### WHAT YOU ARE ASKED TO DO
Look through the entries below and extract exactly the lines from the one containing "finishes the script." through the one containing "carry(rl, 248.6)", ends included.

--- Start of INPUT DATA ---

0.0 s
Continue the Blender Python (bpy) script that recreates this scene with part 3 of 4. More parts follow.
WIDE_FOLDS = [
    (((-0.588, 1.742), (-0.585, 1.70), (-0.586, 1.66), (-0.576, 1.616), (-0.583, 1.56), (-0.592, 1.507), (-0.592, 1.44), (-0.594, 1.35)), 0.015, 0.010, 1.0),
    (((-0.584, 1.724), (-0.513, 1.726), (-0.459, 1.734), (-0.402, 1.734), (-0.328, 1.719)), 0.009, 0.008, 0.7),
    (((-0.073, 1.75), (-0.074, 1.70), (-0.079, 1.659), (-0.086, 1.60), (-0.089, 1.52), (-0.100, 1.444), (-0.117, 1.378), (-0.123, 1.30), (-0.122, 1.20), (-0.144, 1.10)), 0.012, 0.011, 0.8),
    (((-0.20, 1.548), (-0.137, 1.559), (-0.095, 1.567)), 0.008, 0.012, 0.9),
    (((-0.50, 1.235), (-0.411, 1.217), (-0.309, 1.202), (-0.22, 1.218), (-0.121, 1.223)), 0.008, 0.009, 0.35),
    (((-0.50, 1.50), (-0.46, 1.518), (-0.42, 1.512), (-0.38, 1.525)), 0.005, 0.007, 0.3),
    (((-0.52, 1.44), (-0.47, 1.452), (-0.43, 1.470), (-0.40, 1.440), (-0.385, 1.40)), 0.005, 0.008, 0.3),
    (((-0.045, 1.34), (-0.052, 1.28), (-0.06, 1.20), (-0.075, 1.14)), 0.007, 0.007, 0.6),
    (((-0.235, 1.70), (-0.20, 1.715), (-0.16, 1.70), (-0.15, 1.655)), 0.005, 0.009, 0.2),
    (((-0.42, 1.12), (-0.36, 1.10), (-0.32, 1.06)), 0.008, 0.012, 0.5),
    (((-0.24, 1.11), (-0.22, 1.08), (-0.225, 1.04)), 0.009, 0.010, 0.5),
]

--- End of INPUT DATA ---
--- Start of INPUT DATA ---

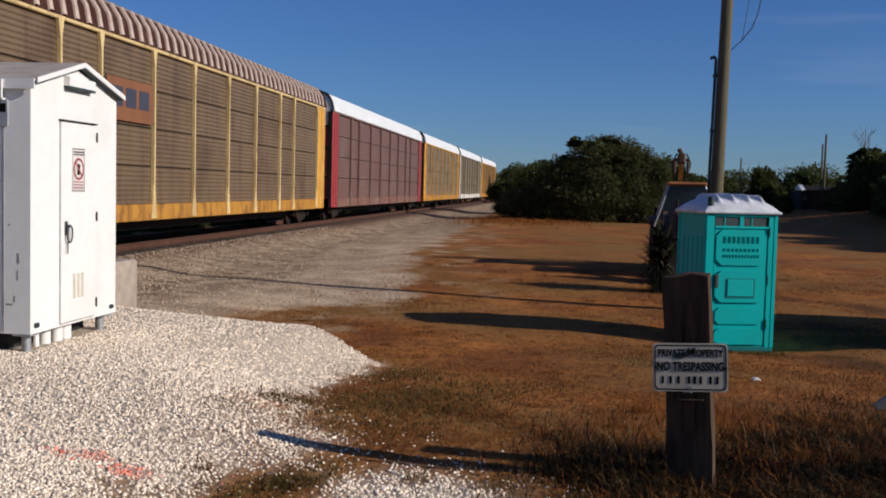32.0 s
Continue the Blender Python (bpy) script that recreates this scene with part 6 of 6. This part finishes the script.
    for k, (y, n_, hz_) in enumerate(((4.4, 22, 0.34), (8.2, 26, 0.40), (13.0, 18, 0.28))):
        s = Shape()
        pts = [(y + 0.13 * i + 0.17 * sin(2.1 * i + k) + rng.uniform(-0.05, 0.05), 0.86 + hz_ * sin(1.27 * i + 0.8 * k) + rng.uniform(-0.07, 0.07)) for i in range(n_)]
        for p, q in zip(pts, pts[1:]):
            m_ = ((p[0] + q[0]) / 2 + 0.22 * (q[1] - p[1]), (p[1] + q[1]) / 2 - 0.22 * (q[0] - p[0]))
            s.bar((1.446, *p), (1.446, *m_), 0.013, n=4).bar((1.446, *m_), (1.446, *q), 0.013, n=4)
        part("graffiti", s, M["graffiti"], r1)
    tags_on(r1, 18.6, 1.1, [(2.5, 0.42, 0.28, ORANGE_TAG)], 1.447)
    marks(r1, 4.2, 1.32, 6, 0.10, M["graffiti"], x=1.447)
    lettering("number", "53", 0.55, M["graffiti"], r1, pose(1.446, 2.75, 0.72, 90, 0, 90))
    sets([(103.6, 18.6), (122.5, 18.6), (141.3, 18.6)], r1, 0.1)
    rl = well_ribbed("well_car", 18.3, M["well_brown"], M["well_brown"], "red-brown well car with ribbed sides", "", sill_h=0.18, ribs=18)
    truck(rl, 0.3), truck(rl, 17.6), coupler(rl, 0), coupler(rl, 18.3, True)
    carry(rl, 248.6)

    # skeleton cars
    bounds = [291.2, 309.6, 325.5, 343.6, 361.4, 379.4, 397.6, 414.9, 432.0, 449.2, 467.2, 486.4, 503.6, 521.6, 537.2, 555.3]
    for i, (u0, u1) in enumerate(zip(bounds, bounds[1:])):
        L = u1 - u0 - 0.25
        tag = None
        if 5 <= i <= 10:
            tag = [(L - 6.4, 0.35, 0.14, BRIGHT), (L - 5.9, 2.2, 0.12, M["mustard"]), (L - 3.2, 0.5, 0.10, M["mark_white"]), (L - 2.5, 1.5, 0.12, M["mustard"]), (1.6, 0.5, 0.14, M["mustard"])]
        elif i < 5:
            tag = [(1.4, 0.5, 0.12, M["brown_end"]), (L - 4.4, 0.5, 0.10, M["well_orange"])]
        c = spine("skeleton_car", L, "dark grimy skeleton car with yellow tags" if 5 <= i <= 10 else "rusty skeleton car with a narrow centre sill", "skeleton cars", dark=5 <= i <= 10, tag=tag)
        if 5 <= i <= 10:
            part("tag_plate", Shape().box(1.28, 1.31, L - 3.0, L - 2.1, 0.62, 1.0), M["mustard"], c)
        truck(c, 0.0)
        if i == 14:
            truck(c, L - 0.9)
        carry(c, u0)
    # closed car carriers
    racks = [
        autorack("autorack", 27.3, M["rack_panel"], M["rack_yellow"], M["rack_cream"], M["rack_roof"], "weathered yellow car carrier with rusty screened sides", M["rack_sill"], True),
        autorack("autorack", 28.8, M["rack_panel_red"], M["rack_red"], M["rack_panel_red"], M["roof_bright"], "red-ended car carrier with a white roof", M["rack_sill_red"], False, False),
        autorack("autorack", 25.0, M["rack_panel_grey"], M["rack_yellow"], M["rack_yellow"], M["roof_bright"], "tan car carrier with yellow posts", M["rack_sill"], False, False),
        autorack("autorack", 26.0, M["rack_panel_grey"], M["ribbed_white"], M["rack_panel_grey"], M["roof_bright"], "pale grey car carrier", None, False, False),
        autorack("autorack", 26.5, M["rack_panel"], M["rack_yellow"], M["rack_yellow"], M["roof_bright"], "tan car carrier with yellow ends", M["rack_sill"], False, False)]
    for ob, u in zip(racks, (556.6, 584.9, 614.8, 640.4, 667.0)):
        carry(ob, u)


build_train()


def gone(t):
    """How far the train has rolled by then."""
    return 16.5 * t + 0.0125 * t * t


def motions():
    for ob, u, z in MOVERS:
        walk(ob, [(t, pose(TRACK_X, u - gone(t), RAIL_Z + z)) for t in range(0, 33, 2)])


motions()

--- End of INPUT DATA ---

### WRITTEN RESPONSE
Continue the Blender Python (bpy) script that recreates this scene with part 6 of 6. This part finishes the script.
    for k, (y, n_, hz_) in enumerate(((4.4, 22, 0.34), (8.2, 26, 0.40), (13.0, 18, 0.28))):
        s = Shape()
        pts = [(y + 0.13 * i + 0.17 * sin(2.1 * i + k) + rng.uniform(-0.05, 0.05), 0.86 + hz_ * sin(1.27 * i + 0.8 * k) + rng.uniform(-0.07, 0.07)) for i in range(n_)]
        for p, q in zip(pts, pts[1:]):
            m_ = ((p[0] + q[0]) / 2 + 0.22 * (q[1] - p[1]), (p[1] + q[1]) / 2 - 0.22 * (q[0] - p[0]))
            s.bar((1.446, *p), (1.446, *m_), 0.013, n=4).bar((1.446, *m_), (1.446, *q), 0.013, n=4)
        part("graffiti", s, M["graffiti"], r1)
    tags_on(r1, 18.6, 1.1, [(2.5, 0.42, 0.28, ORANGE_TAG)], 1.447)
    marks(r1, 4.2, 1.32, 6, 0.10, M["graffiti"], x=1.447)
    lettering("number", "53", 0.55, M["graffiti"], r1, pose(1.446, 2.75, 0.72, 90, 0, 90))
    sets([(103.6, 18.6), (122.5, 18.6), (141.3, 18.6)], r1, 0.1)
    rl = well_ribbed("well_car", 18.3, M["well_brown"], M["well_brown"], "red-brown well car with ribbed sides", "", sill_h=0.18, ribs=18)
    truck(rl, 0.3), truck(rl, 17.6), coupler(rl, 0), coupler(rl, 18.3, True)
    carry(rl, 248.6)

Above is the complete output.